>> start SUPPLIED MATERIAL
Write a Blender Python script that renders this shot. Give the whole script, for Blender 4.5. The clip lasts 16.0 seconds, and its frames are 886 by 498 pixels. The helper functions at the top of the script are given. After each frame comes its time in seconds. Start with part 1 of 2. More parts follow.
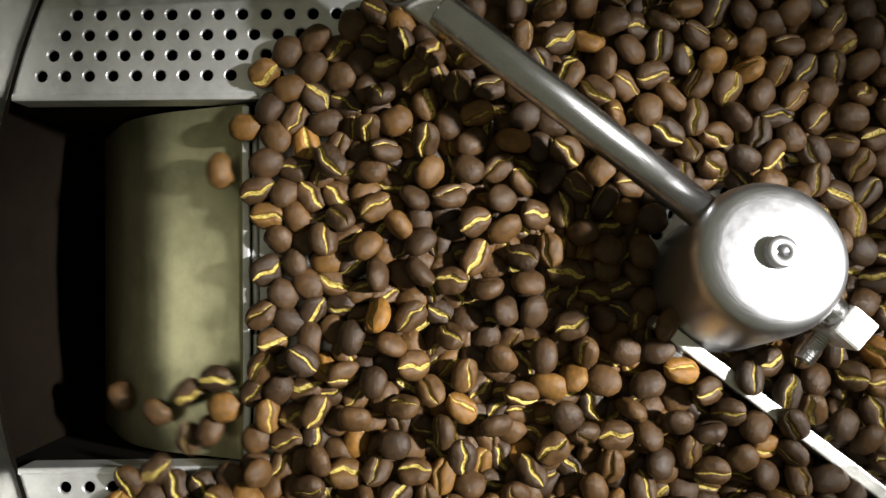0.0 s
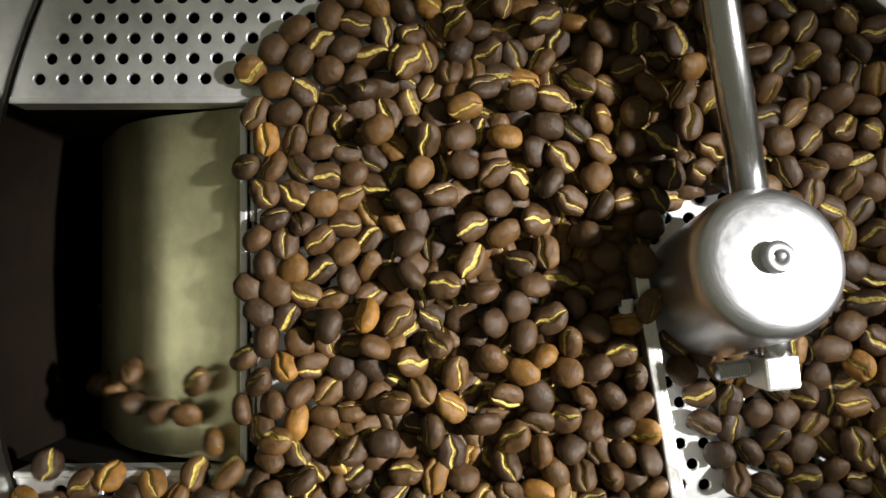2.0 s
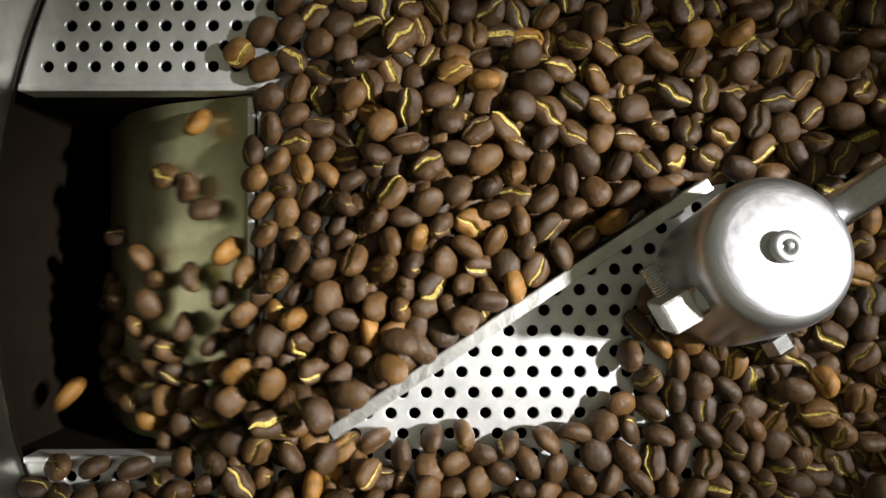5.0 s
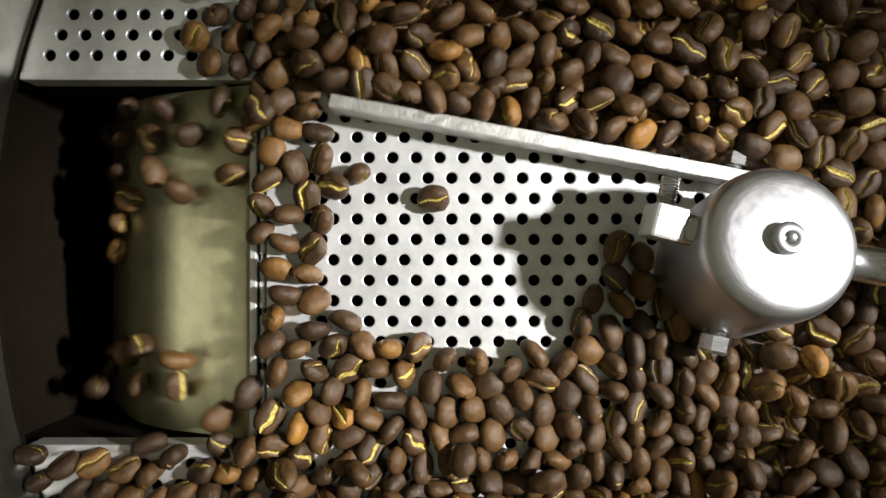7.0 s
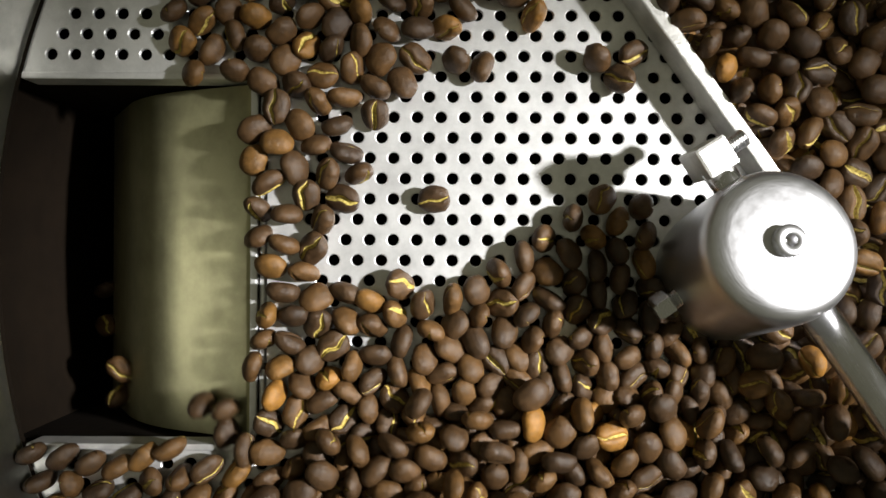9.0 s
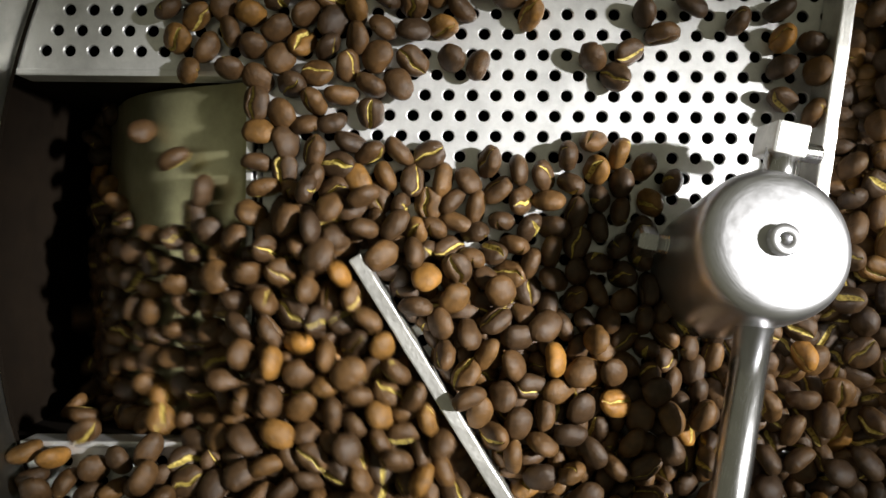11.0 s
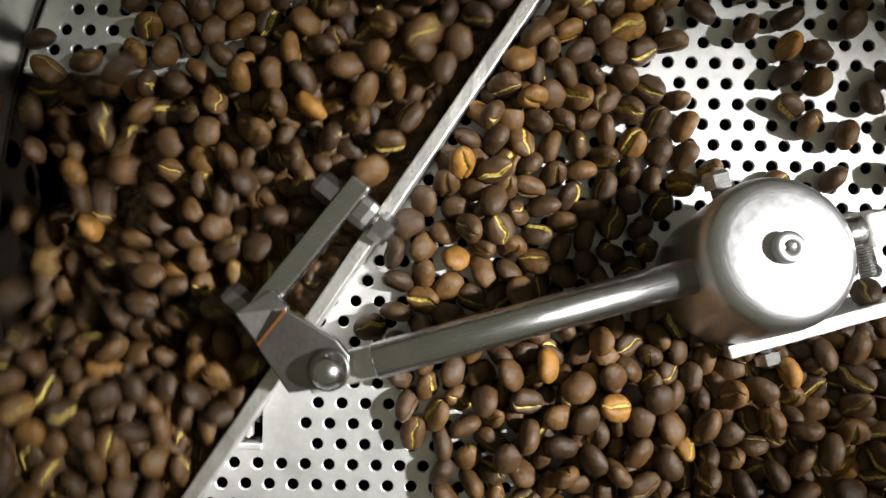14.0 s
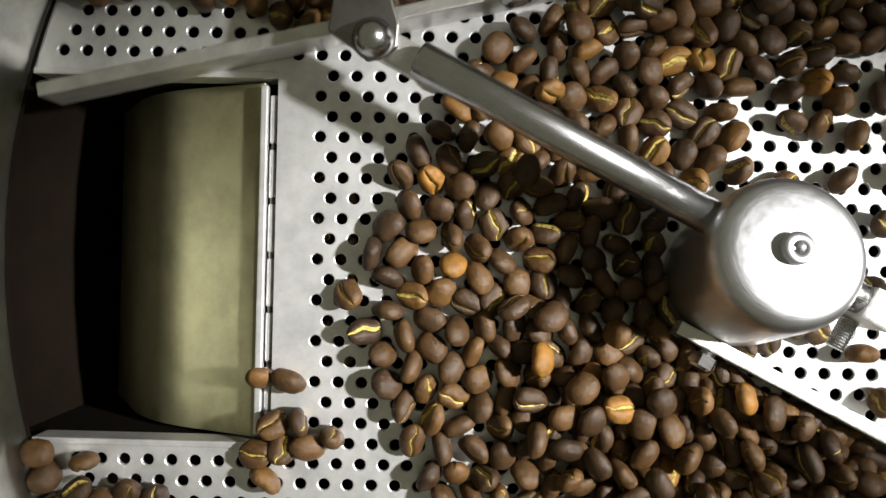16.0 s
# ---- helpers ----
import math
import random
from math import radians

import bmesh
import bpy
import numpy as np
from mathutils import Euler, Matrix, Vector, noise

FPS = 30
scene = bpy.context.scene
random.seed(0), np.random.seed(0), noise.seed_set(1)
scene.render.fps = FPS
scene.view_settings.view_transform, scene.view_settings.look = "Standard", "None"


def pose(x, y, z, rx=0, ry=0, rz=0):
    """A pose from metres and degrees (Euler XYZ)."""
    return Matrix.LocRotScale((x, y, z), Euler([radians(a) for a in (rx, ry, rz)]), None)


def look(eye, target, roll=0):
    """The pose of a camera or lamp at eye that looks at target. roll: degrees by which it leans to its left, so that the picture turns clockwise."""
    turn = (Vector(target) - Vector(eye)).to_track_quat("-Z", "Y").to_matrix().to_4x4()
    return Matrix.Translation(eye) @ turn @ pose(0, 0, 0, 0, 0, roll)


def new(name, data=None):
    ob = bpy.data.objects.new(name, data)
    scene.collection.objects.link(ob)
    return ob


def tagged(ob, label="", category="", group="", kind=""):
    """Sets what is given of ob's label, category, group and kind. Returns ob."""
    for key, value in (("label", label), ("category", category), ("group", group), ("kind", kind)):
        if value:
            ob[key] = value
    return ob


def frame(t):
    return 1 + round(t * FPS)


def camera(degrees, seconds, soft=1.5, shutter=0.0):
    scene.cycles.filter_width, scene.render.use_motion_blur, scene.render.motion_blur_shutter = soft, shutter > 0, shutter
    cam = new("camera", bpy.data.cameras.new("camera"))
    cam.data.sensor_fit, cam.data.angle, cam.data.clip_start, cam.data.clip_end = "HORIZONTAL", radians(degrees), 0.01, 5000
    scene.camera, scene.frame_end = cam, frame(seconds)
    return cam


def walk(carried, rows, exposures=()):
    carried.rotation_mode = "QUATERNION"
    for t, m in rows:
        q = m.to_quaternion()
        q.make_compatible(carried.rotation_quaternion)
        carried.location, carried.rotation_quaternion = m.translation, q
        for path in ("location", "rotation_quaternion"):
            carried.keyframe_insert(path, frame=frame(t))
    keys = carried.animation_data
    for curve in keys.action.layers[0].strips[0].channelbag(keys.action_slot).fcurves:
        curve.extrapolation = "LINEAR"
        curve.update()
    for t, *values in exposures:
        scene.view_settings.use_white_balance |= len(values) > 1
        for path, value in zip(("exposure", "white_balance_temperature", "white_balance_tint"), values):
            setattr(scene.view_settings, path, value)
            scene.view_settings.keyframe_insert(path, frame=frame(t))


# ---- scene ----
>> end SUPPLIED MATERIAL
TASK REQUIREMENTS: Take the material above from its first line through the line holding "import numpy as np" and set it down exactly, without the pictures.

TASK SOLUTION:
Write a Blender Python script that renders this shot. Give the whole script, for Blender 4.5. The clip lasts 16.0 seconds, and its frames are 886 by 498 pixels. The helper functions at the top of the script are given. After each frame comes its time in seconds. Start with part 1 of 2. More parts follow.
0.0 s
2.0 s
5.0 s
7.0 s
9.0 s
11.0 s
14.0 s
16.0 s
# ---- helpers ----
import math
import random
from math import radians

import bmesh
import bpy
import numpy as np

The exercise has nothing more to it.